Cape Woolamai Walking Track, off Cape Woolamai Road. Free access, year-round.
The Bass Strait Shore and the Coast That Is Not the Beach
The southern coast of Phillip Island, from Woolamai west through Smiths Beach and Cat Bay to Cape Grant, runs along Bass Strait with the unobstructed fetch of open ocean and produces surf beaches that are serious cold-water surf — water temperature around 14 degrees in winter, double overhead sets in large southern swells — and a coastal landscape of sand dunes, coastal banksia scrub, and heath that has no resort management whatsoever.
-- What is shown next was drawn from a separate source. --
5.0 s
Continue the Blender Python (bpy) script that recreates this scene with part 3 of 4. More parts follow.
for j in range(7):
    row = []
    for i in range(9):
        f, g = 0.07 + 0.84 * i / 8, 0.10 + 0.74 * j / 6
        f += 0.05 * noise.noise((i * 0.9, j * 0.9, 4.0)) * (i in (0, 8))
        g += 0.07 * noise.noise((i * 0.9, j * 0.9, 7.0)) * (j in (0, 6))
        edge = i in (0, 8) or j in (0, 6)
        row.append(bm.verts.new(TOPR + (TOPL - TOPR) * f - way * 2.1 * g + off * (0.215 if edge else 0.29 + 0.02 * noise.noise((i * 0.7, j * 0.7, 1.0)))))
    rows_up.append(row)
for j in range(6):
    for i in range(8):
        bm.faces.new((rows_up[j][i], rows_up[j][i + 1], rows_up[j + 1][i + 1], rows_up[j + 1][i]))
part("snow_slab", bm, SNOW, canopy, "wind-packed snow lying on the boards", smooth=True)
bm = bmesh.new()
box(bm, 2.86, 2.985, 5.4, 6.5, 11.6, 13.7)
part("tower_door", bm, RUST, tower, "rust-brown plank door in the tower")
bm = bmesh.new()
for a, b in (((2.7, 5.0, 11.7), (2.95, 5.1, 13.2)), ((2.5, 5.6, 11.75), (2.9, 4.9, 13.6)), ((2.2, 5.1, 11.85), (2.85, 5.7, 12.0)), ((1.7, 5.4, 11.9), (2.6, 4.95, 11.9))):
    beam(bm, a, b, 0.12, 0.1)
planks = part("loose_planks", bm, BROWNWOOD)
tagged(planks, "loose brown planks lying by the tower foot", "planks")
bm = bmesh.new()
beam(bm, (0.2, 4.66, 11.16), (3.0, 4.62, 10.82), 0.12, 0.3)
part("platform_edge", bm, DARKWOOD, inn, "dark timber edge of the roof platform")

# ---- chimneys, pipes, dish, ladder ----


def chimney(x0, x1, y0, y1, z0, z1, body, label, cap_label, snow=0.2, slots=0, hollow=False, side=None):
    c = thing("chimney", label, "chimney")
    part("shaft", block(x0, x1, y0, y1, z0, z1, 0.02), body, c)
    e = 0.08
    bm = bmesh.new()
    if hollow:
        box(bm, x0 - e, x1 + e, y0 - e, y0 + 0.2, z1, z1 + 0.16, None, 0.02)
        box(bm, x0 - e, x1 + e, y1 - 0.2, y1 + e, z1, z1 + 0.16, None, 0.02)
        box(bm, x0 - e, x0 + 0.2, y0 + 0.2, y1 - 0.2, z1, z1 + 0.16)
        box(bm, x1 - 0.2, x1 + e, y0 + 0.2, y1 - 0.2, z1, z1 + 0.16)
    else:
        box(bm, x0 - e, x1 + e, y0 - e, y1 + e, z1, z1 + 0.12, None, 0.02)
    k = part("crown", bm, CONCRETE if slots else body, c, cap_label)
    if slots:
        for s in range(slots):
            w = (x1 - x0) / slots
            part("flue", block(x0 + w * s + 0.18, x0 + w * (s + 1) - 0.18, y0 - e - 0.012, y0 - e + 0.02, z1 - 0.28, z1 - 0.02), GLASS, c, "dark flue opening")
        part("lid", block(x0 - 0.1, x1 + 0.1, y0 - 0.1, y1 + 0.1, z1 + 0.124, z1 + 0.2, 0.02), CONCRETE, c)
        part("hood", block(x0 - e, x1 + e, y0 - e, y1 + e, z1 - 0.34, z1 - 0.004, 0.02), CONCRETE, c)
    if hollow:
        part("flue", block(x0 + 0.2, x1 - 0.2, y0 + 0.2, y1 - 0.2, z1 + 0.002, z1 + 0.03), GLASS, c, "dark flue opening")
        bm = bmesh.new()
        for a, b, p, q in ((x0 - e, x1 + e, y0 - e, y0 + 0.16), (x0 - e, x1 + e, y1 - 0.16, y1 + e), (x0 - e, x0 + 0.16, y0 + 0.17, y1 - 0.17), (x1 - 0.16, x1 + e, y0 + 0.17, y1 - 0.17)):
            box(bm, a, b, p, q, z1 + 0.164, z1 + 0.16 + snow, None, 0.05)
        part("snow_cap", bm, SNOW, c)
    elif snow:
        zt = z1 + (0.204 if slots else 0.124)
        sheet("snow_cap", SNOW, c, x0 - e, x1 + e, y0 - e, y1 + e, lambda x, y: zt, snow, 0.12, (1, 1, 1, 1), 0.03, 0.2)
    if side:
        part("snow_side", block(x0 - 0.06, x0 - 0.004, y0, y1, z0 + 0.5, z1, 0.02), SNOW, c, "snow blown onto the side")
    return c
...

This is state park, managed by Phillip Island Nature Parks, and the tracks that run through it see fewer visitors than the beaches.
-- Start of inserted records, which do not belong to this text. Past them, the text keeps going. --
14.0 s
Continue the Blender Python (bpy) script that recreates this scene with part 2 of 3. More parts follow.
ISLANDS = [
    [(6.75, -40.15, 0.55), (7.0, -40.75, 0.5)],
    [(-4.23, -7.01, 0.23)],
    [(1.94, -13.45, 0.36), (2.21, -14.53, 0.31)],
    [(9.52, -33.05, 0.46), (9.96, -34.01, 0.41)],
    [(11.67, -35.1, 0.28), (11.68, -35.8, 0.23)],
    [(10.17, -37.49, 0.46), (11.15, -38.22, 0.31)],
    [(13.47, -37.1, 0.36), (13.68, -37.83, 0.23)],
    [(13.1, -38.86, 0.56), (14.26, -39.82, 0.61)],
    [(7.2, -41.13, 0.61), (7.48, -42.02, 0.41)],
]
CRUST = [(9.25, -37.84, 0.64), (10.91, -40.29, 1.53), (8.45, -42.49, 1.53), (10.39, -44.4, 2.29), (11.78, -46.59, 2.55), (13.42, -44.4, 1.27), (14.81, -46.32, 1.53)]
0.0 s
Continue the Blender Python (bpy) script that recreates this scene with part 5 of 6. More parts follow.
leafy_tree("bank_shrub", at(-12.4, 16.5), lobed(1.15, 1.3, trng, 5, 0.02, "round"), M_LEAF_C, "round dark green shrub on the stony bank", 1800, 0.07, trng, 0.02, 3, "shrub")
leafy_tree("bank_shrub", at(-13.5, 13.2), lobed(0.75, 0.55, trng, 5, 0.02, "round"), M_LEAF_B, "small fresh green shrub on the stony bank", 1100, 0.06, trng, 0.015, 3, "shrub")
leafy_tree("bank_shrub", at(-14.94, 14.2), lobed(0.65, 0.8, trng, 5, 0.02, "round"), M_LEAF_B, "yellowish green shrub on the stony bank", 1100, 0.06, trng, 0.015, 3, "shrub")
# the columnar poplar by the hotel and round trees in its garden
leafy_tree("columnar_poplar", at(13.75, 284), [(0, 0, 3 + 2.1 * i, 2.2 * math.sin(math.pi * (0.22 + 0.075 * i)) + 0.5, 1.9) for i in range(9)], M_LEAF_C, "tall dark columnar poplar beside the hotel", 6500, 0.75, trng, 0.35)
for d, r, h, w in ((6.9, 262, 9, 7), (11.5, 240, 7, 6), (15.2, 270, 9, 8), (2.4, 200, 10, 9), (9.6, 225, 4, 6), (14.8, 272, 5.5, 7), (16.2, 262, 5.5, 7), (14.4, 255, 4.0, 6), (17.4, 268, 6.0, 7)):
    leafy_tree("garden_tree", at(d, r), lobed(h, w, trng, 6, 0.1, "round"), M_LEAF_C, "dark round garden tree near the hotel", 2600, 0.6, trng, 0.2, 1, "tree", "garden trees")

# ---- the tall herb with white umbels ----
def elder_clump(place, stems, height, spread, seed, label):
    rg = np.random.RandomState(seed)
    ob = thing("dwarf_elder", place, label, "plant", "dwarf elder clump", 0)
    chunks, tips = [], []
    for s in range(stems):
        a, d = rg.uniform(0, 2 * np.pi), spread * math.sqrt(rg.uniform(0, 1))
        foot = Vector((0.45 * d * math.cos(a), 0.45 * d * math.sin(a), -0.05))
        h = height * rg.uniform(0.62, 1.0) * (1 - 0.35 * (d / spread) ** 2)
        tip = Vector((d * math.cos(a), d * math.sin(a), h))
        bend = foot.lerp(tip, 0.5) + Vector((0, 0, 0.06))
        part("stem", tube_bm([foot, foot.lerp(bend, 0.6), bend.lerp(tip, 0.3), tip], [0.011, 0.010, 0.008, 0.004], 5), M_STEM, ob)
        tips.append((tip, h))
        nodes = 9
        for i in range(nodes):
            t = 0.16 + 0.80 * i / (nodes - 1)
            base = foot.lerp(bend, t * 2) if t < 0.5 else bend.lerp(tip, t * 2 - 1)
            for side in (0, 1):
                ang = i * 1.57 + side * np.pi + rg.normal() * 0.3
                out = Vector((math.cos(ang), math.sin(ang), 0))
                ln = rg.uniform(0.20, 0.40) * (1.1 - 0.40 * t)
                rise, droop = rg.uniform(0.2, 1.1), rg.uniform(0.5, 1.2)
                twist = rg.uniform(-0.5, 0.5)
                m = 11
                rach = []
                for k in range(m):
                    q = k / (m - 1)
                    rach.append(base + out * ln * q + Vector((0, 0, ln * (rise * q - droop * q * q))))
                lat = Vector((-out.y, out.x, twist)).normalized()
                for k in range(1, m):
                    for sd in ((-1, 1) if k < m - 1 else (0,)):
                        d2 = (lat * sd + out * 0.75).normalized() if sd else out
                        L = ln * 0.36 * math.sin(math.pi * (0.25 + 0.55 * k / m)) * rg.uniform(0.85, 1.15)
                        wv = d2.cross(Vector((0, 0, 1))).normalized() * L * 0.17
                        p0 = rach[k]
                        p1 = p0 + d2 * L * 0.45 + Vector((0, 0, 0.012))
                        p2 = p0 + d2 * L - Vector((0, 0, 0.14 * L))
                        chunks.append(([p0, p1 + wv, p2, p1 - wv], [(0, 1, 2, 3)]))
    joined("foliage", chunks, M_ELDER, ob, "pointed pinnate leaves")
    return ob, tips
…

Smiths Beach is a white sand beach in a sheltered bay with a surf club and a small cluster of houses; it is the island’s best swimming beach and pleasant in summer without being crowded in the way of the mainland beach strips. The views east toward Cape Woolamai — granite headland, lighthouse, the swell wrapping around the point — are the compensation for the cold water. Spend the afternoon here, watch the light change on the headland, and drive back north through the island’s farmland in the dusk light. The island is small enough — 26 kilometres long, nine wide — that this circuit takes an hour.
A Note on Timing
The island is worth two days rather than one: Churchill Island in the morning on arrival, Cape Woolamai in the afternoon, Smiths Beach the following morning. Accommodation in Cowes or Rhyll keeps you on the island overnight rather than commuting from the mainland, which is the difference between experiencing the island’s rhythm — quiet evenings, the sound of Bass Strait from any elevated point, the specific morning quality of a small island waking up — and simply passing through it. The penguin parade remains available in the evening of your first day if curiosity wins out. It is, for the record, affecting.